As I left and walked to the other side of the Mall, I found the Vietnam War Memorial to be quite a different experience. The long, black wall seemed to stretch for miles. Some children were playing around it, others were simply walking. I saw mothers and wives with paper and pencil making rubbings of the names of their sons and husbands. I read the last name on the wall and wondered how it would feel to have a loved one who was the very last to die in that war.

It was a humbling experience to see that wall, the names listed in chronological order of their deaths. These men also had given their lives for their country, given their lives in a war that we are all too willing to forget.

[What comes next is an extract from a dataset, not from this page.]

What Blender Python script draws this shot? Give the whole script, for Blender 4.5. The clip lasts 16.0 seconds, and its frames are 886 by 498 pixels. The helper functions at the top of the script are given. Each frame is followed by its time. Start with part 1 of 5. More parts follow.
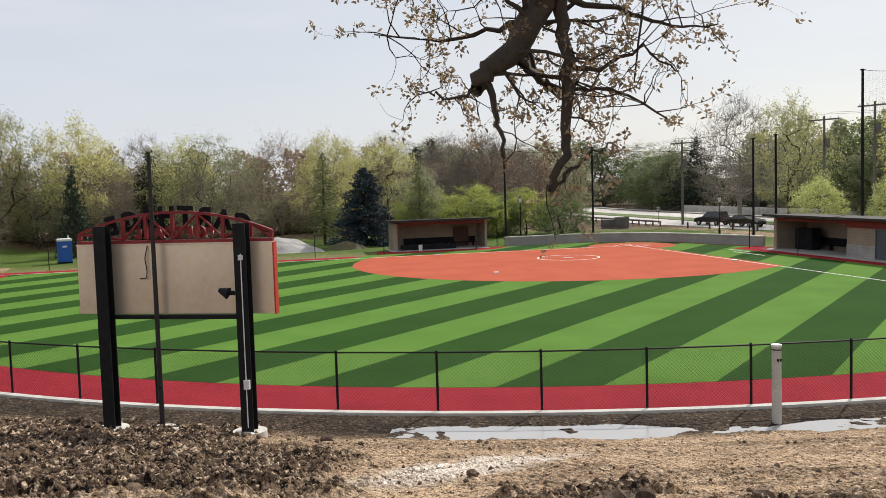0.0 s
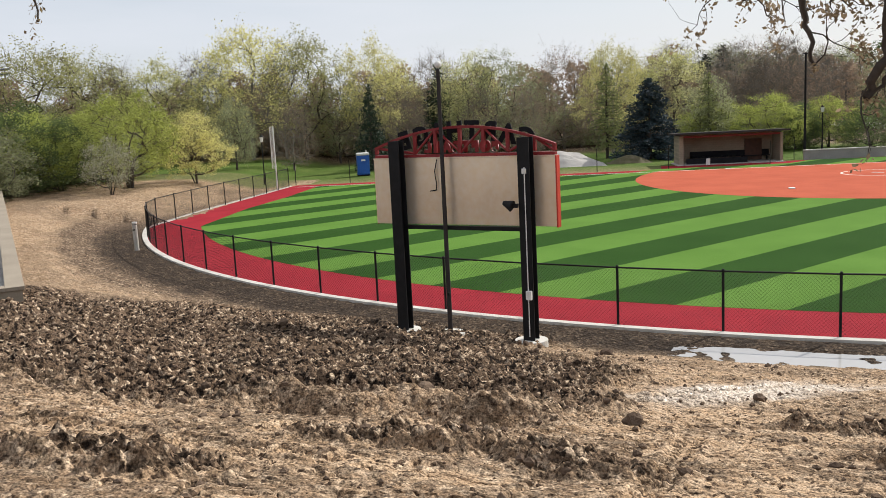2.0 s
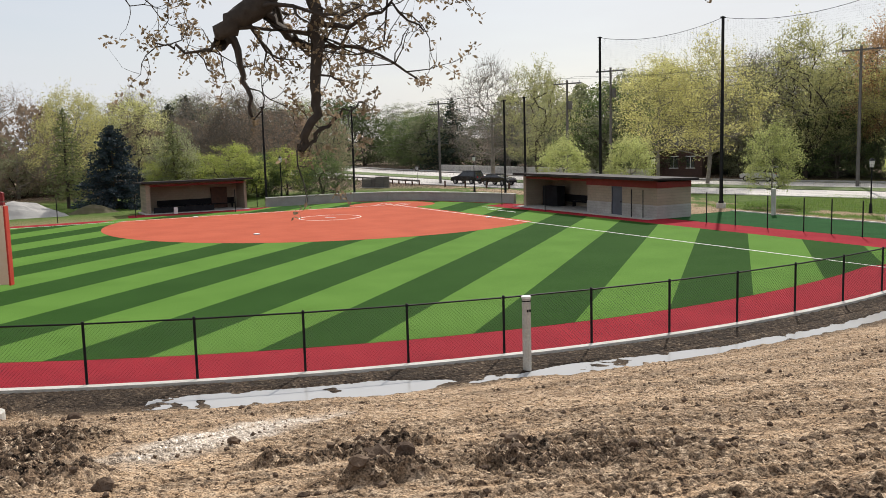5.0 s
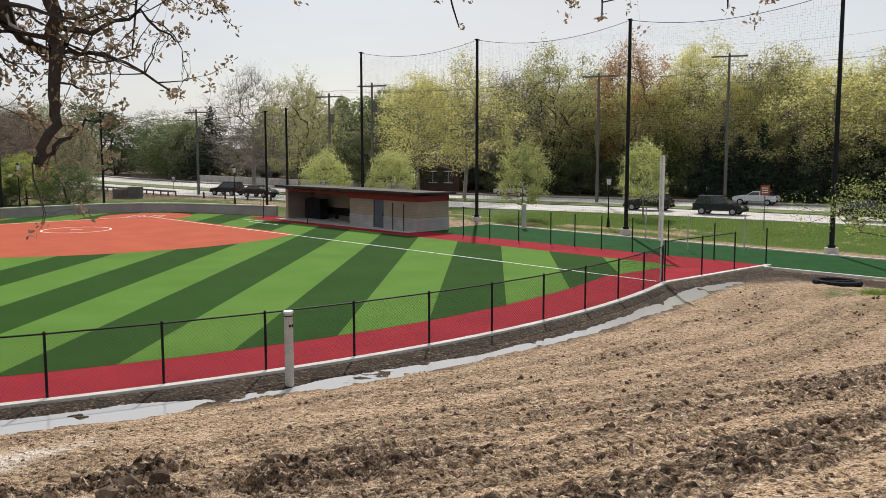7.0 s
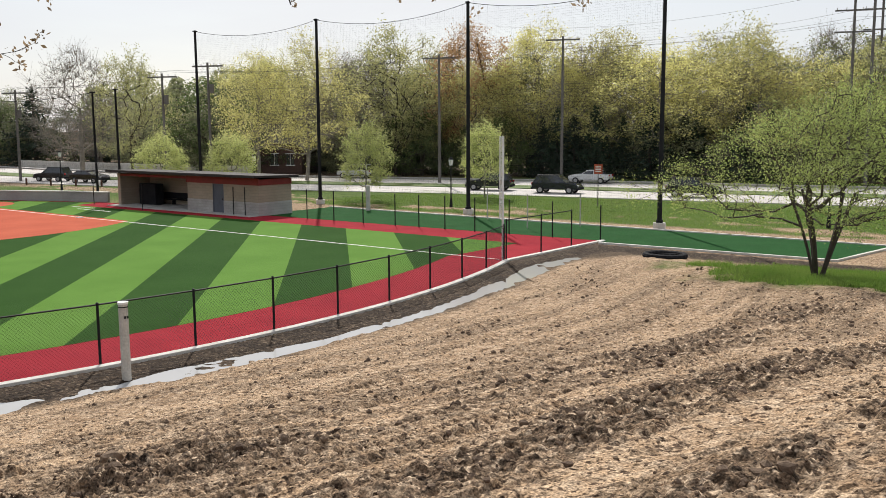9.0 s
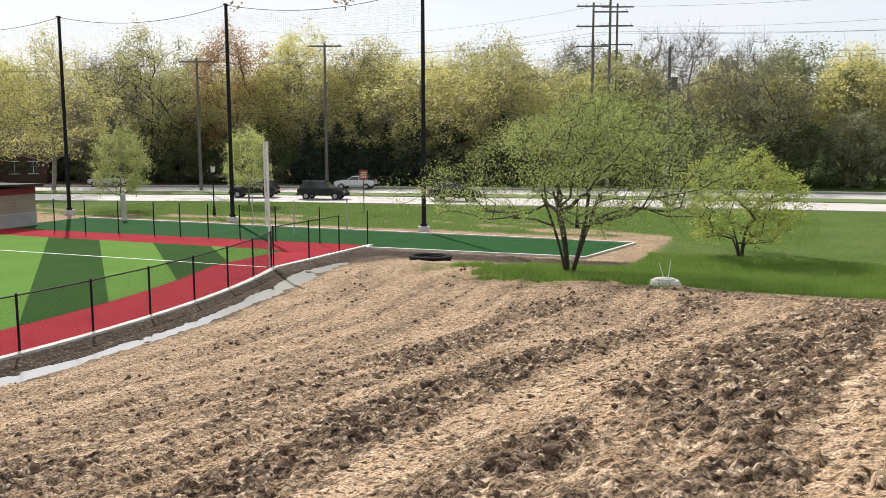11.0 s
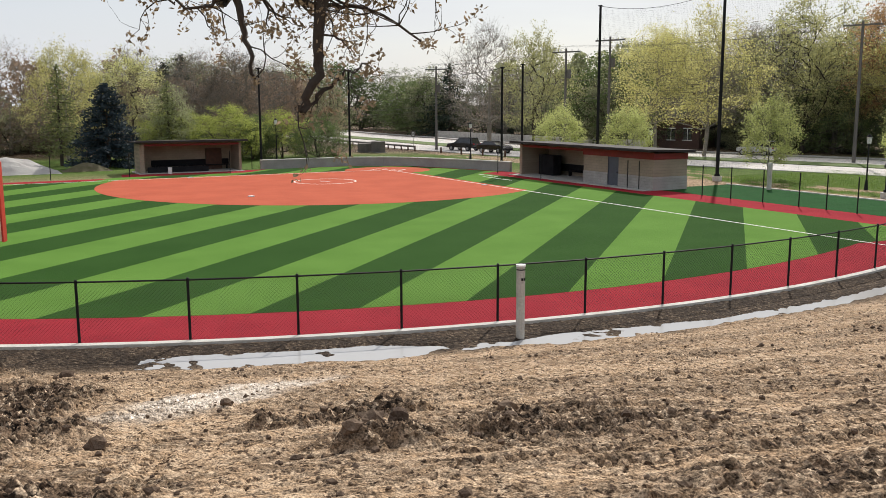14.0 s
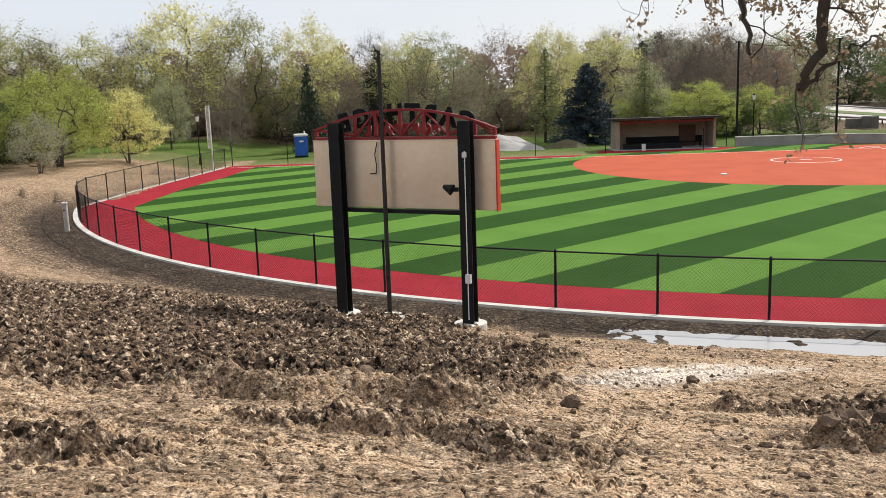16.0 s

A war in which we are all too willing to forgive those who found a way out.

This month is the month we celebrate the writing and adoption of the United States Constitution, the document to which every military officer swears his or her allegiance. That document, the pages that provide us with the democracy we all enjoy, has been defended with the lives of over three million men and women. Lives lost in Yorktown, Gettysburg, Pearl Harbor, Midway, Korea, Vietnam, Somalia, and many other places. These lives given because those before them, in the words of John Adams, dared to read, to think, to speak, and to write. These three million lives are a testament to the harsh reality that freedom is indeed not free. The war memorials in Washington are moving and solemn, they provide us with the opportunity to reflect on the sacrifices made by others. But the real memorial, the lasting thing that should remind us of these Soldiers, Sailors, Airmen, and Marines every day, is the Constitution. It is the Constitution and all that it stands for that caused these fine men and women to make the ultimate sacrifice and it is the living document that has hundreds of thousands of other men and women waiting to jump to its defense on a moments notice.